4. Problem-Solving Techniques

• (1) "Index & Sign Check": Avoid Invalid Operations

  • First, confirm if the radicals have the same index: If yes, proceed with the division property; if no, convert to a common index (LCM of original indices) first.
  • For even indices: Strictly ensure the numerator’s radicand is non-negative and the denominator’s radicand is positive (never zero or negative).
  • For odd indices: Only ensure the denominator’s radicand is non-zero (numerator can be negative).

  (2) "Simplify First, Divide Later": Reduce Calculation Complexity

  Before applying the division property, simplify individual radicals if possible (e.g., factor out perfect n-th powers from radicands). This avoids dealing with large numbers later. Example:  $\frac{\sqrt{18x}}{\sqrt{2x}} = \frac{\sqrt{9 \times 2x}}{\sqrt{2x}} = \frac{3\sqrt{2x}}{\sqrt{2x}} = 3$  (simplifying first eliminates the need for division of radicands).

  (3) "Rationalization Step-by-Step": Match Methods to Denominator Type

  • Single radical denominator: Multiply numerator and denominator by  $\sqrt[n]{k^{n-1}}$  (where k is the radicand, n is the index) to make the denominator’s radicand a perfect n-th power.
  • Binomial radical denominator: Always use the conjugate (flip the sign between the two terms) to eliminate radicals—this works because the product of a binomial and its conjugate is a rational number (difference of squares).
  • After rationalizing, check if the resulting radical can be further simplified (e.g.,  $\sqrt[4]{32z^5}$  →  $2z\sqrt[4]{2z}$ ).

  (4) "Coefficient Handling": Keep Coefficients Separate

  When radicals have coefficients (e.g.,  $\frac{m\sqrt[n]{a}}{k\sqrt[n]{b}}$ ), calculate the quotient of the coefficients first (e.g.,  $\frac{m}{k}$ ), then handle the radical division separately. This avoids mixing coefficients with radicands and reduces errors. Example:  $\frac{6\sqrt{18x}}{3\sqrt{2x}} = \frac{6}{3} \times \sqrt{\frac{18x}{2x}} = 2 \times 3 = 6$  (coefficients calculated first, then radicals).

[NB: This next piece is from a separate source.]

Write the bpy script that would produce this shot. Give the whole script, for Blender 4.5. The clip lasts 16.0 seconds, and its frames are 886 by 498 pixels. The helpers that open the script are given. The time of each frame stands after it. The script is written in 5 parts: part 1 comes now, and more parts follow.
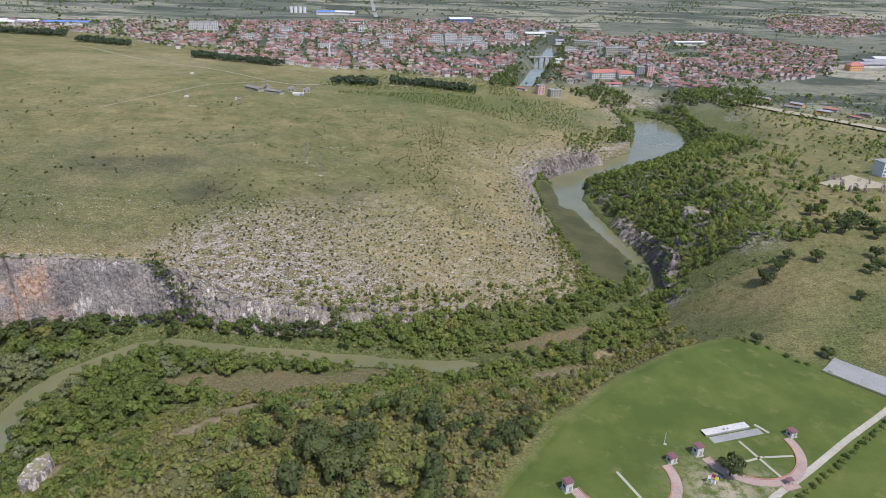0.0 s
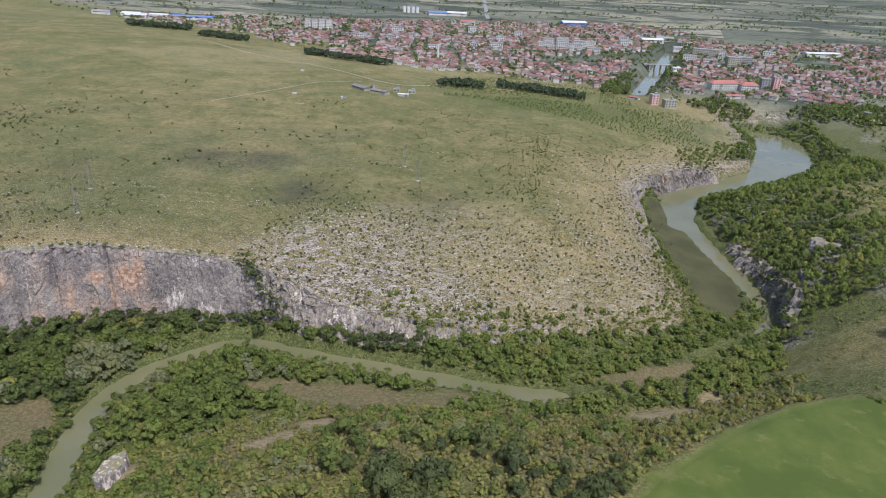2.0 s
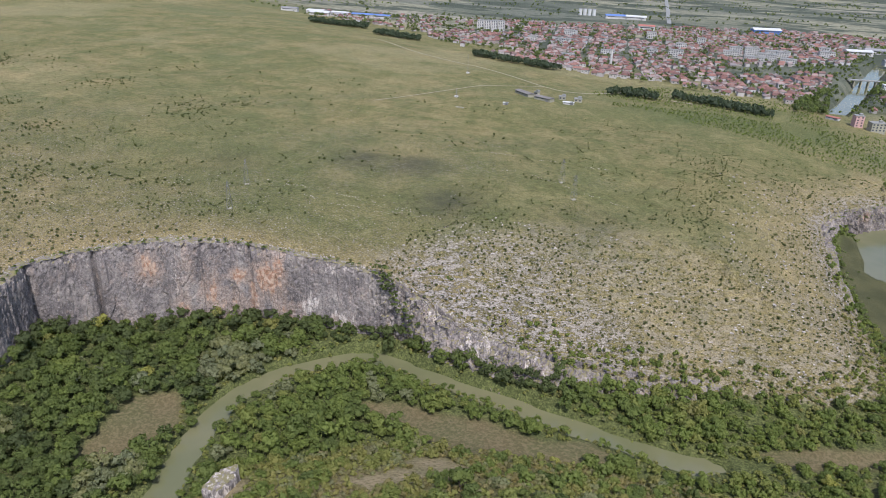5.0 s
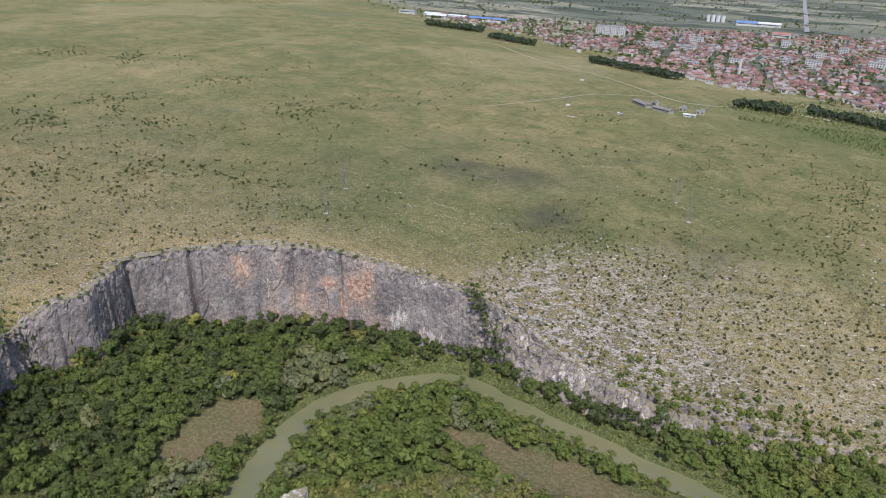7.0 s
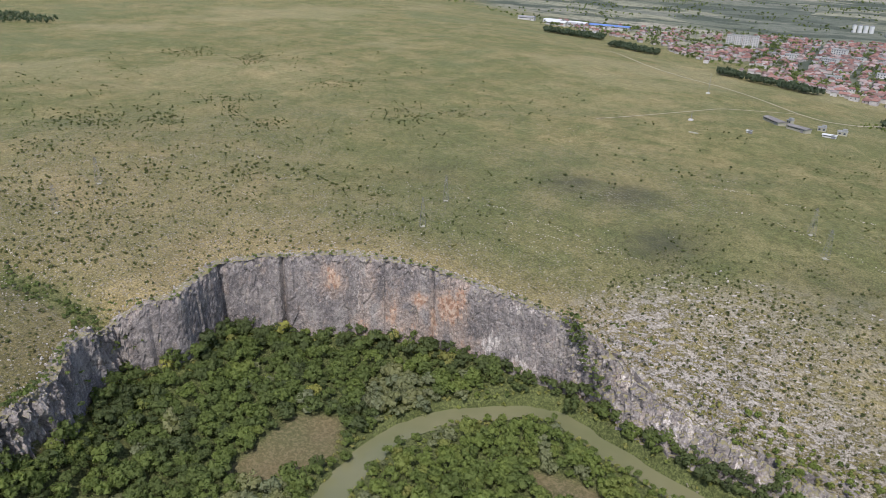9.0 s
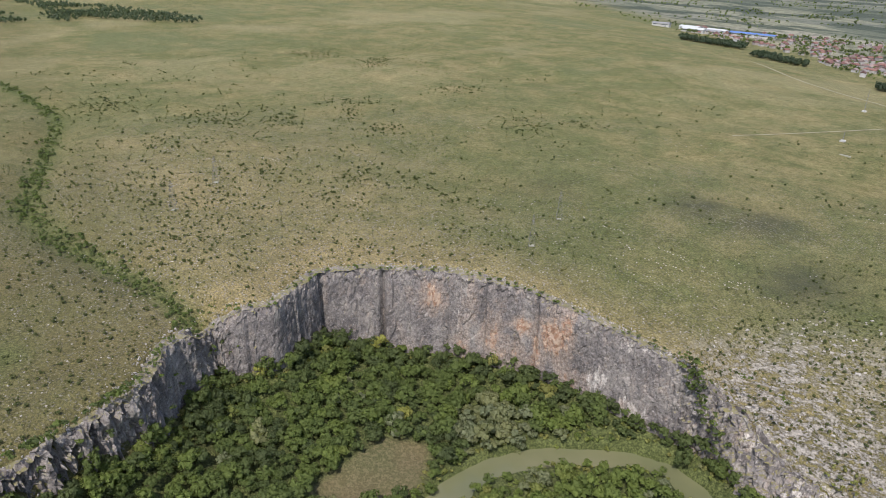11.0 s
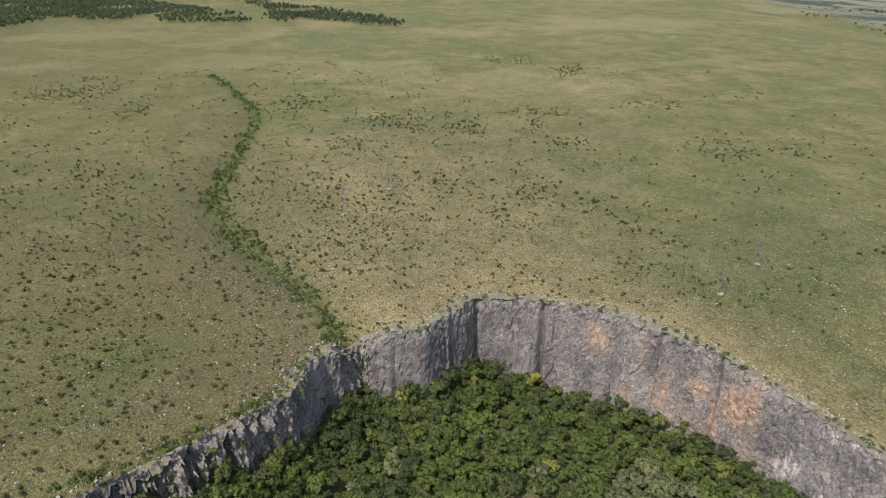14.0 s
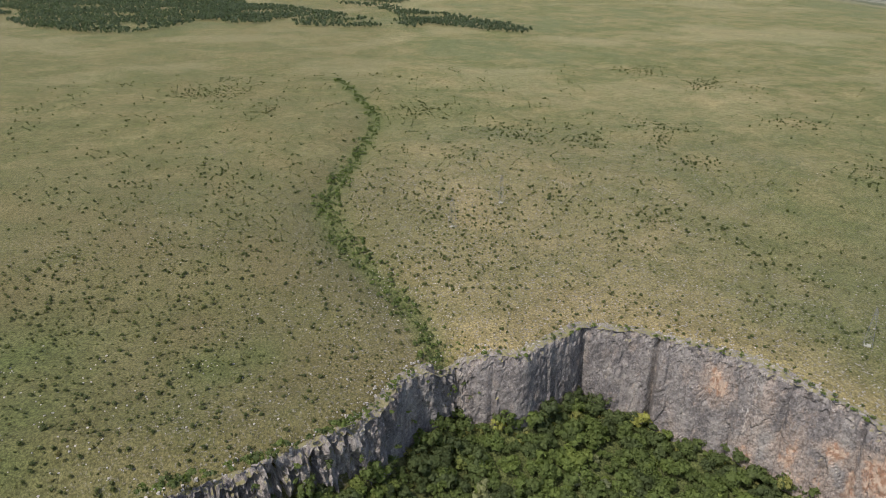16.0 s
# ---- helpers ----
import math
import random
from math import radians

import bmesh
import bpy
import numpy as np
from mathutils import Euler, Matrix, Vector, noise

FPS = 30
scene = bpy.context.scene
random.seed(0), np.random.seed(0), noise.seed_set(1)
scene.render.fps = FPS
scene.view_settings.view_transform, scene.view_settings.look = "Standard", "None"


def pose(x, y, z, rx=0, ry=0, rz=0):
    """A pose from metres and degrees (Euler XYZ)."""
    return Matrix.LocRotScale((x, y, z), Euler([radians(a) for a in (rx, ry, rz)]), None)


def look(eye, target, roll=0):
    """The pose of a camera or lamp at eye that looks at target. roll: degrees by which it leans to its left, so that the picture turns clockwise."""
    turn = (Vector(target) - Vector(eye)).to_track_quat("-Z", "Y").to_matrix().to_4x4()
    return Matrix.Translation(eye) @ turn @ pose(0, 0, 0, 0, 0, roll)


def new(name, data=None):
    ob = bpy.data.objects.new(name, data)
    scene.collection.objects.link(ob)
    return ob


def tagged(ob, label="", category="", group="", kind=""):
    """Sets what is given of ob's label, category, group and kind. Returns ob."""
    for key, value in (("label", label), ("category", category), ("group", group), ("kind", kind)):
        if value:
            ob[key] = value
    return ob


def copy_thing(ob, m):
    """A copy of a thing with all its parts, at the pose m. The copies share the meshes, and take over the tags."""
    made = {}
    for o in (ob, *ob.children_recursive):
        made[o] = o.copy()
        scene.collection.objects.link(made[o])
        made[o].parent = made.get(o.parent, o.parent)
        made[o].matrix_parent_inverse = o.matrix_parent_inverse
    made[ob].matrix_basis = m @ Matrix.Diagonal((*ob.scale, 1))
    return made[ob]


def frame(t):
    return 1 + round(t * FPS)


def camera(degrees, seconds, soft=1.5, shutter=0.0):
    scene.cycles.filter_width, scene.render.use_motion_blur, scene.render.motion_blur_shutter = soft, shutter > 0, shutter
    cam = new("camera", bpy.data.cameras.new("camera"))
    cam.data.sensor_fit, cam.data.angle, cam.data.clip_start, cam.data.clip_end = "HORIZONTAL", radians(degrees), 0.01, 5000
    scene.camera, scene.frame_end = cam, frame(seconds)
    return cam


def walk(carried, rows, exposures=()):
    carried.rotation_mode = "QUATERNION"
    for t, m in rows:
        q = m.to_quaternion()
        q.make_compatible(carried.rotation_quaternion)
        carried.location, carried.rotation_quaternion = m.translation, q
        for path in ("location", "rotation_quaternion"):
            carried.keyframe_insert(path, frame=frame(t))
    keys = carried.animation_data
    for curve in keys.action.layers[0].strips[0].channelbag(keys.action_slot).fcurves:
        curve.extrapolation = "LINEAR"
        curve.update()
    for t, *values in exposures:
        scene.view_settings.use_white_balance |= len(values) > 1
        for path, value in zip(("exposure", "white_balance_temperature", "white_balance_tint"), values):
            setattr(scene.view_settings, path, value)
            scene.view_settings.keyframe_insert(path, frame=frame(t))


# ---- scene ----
cam = camera(64.37, 16.0, soft=0.65)

EXPOSURE = 0.27
# seconds, eye (m), yaw to the left of +y, pitch, roll (degrees)
PATH = [
    (0.0, 0.0, -0.0, 156.0, 0.65, -23.73, 2.10),
    (0.5, -0.4, 5.5, 155.8, 2.50, -23.77, 2.28),
    (1.0, -0.4, 11.0, 155.8, 4.79, -23.83, 2.42),
    (1.5, -0.3, 16.2, 155.4, 6.93, -23.87, 2.45),
    (2.0, -0.5, 21.7, 155.0, 9.24, -23.94, 2.53),
    (2.5, -0.8, 27.1, 154.8, 11.43, -24.01, 2.49),
    (3.0, -1.2, 32.6, 154.6, 13.78, -24.08, 2.52),
    (3.5, -1.7, 38.0, 154.5, 15.98, -24.18, 2.48),
    (4.0, -2.5, 43.5, 154.4, 18.33, -24.27, 2.43),
    (6.5, -8.4, 70.0, 152.9, 29.89, -24.47, 2.00),
    (7.0, -10.3, 75.5, 152.3, 32.30, -24.45, 1.92),
    (7.5, -12.6, 80.8, 151.6, 34.56, -24.44, 1.86),
    (8.0, -15.2, 86.2, 151.0, 37.00, -24.38, 1.77),
    (8.5, -17.7, 91.1, 150.5, 39.28, -24.35, 1.70),
    (9.0, -20.4, 96.1, 150.2, 41.76, -24.29, 1.59),
    (11.5, -36.6, 118.1, 149.1, 54.68, -24.24, 1.06),
    (12.0, -40.2, 122.0, 148.9, 57.40, -24.23, 0.95),
    (12.5, -43.8, 125.5, 148.6, 59.98, -24.23, 0.83),
    (13.0, -47.5, 128.9, 148.3, 62.70, -24.20, 0.70),
    (13.5, -51.0, 131.9, 148.4, 65.22, -24.19, 0.61),
    (14.0, -54.8, 134.6, 148.2, 67.88, -24.12, 0.55),
    (14.5, -58.3, 137.0, 148.0, 70.34, -24.05, 0.47),
    (15.0, -61.9, 139.3, 147.8, 73.00, -23.95, 0.39),
    (15.5, -65.2, 141.2, 147.6, 75.43, -23.85, 0.31),
    (16.0, -68.7, 142.8, 147.4, 78.07, -23.70, 0.22),
]


def aimed(x, y, z, yaw, pitch, roll):
    a, b = radians(yaw), radians(pitch)
    way = Vector((-math.sin(a) * math.cos(b), math.cos(a) * math.cos(b), math.sin(b)))
    return look((x, y, z), Vector((x, y, z)) + way, roll)


walk(cam, [(row[0], aimed(*row[1:])) for row in PATH], [(0.0, EXPOSURE, 5880, 18), (4.0, EXPOSURE, 5880, 18), (8.5, EXPOSURE, 5960, 17), (12.0, EXPOSURE, 6180, 13.5), (16.0, EXPOSURE - 0.04, 6270, 13)])

# ---- world, sun ----
SUN_ELEV, SUN_AZ = radians(57), (0.56, -0.83)
world = bpy.data.worlds.new("sky")
scene.world = world
world.use_nodes = True
wn = world.node_tree
sky = wn.nodes.new("ShaderNodeTexSky")
sky.sky_type, sky.sun_disc = "NISHITA", False
sky.sun_elevation, sky.sun_rotation = SUN_ELEV, math.atan2(SUN_AZ[0], SUN_AZ[1])
sky.air_density, sky.dust_density = 1.0, 2.0
wn.nodes["Background"].inputs["Strength"].default_value = 0.14
wn.links.new(sky.outputs["Color"], wn.nodes["Background"].inputs["Color"])
sun = new("sun", bpy.data.lights.new("sun", "SUN"))
sun.data.energy, sun.data.angle, sun.data.color = 3.6, radians(0.6), (1.0, 0.95, 0.87)
sun.matrix_world = look((SUN_AZ[0] * 500, SUN_AZ[1] * 500, 500 * math.tan(SUN_ELEV)), (0, 0, 0))


# ---- materials ----
def material(name, rough=0.9, metal=0.0):
    m = bpy.data.materials.new(name)
    m.use_nodes = True
    b = m.node_tree.nodes["Principled BSDF"]
    b.inputs["Roughness"].default_value, b.inputs["Metallic"].default_value = rough, metal
    b.inputs["Specular IOR Level"].default_value = 0.25
    return m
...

  (5) "Result Verification": Ensure Simplest Form

  After solving, confirm the final expression meets two criteria:
  
  
  1. No radicals remain in the denominator.
  2. The radicand contains no perfect n-th powers (matching the final index) and no common factors with the coefficient outside the radical. If either criterion is violated, further simplify (e.g.,  $\frac{4\sqrt[3]{24y^2}}{3y}$  →  $\frac{8\sqrt[3]{3y^2}}{3y}$ ).